Nachfolgend drucken wir einen bislang nicht publizierten Vortragstext von Otto Blumenthal über das mathematische Bildungswesen aus dem Jahre 1932 ab, ergänzt durch Anmerkungen von V. Felsch (Aachen). In diesen geht Herr Felsch auf die Rolle dieses Vortrags ein, den er bei der im Jahr danach erfolgten Entlassung Blumenthals spielen sollte. Das verleiht diesem Vortag eine besondere historische Bedeutung; daneben wird der Leser feststellen, dass manche hochschuldidaktischen Ideen (wie wir heute sagen würden), die Blumenthal schildert, auch heute noch aktuell sind.

O. Blumenthal (1876–1944) war der erste Doktorand von D. Hilbert in Göttingen (1898) gewesen, ein Ehrentitel, der ihn fortan begleitete. Nach erfolgter Habilitation und einigen Jahre als Privatdozent in Göttingen hatte Blumenthal von 1905 bis zu seiner Entlassung 1933 einen Lehrstuhl an der Technischen Hochschule Aachen inne. Sein wichtigstes Arbeitsgebiet war die Funktionentheorie.

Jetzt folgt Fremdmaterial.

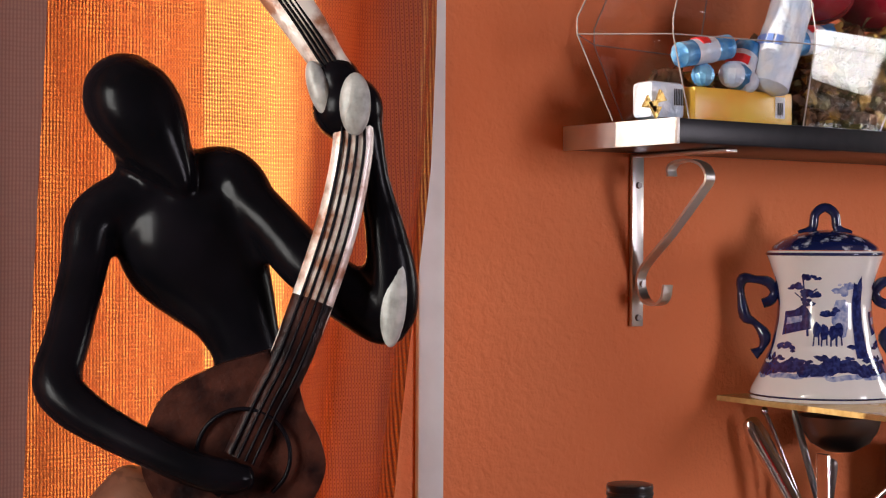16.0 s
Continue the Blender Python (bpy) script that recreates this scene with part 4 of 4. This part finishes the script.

Ein vielseitiger Mathematiker, dessen breite Kenntnisse sowohl von Hilbert wie auch von Brouwer sehr geschätzt wurden, wirkte er von 1906 bis 1938 als geschäftsführender Herausgeber der Mathematischen Annalen. Es war vor allem Blumenthals Verdienst, dass diese traditionelle Göttinger Zeitschrift ihre Bedeutung als eine Publikation von Weltrang behielt. Das Schicksal, das Blumenthal und seine Frau unter der Herrschaft des Nationalsozialismus ereilte und das schließlich zu ihrem Tod in der Deportation führte (Frau Blumenthal starb 1943 im Durchgangslager Westerbork in den Niederlanden, ihr Mann 1944 im Konzentrationslager Theresienstadt) wurde in dem von V. Felsch editierten Band, Otto Blumenthals Tagebücher, ausführlich dokumentiert.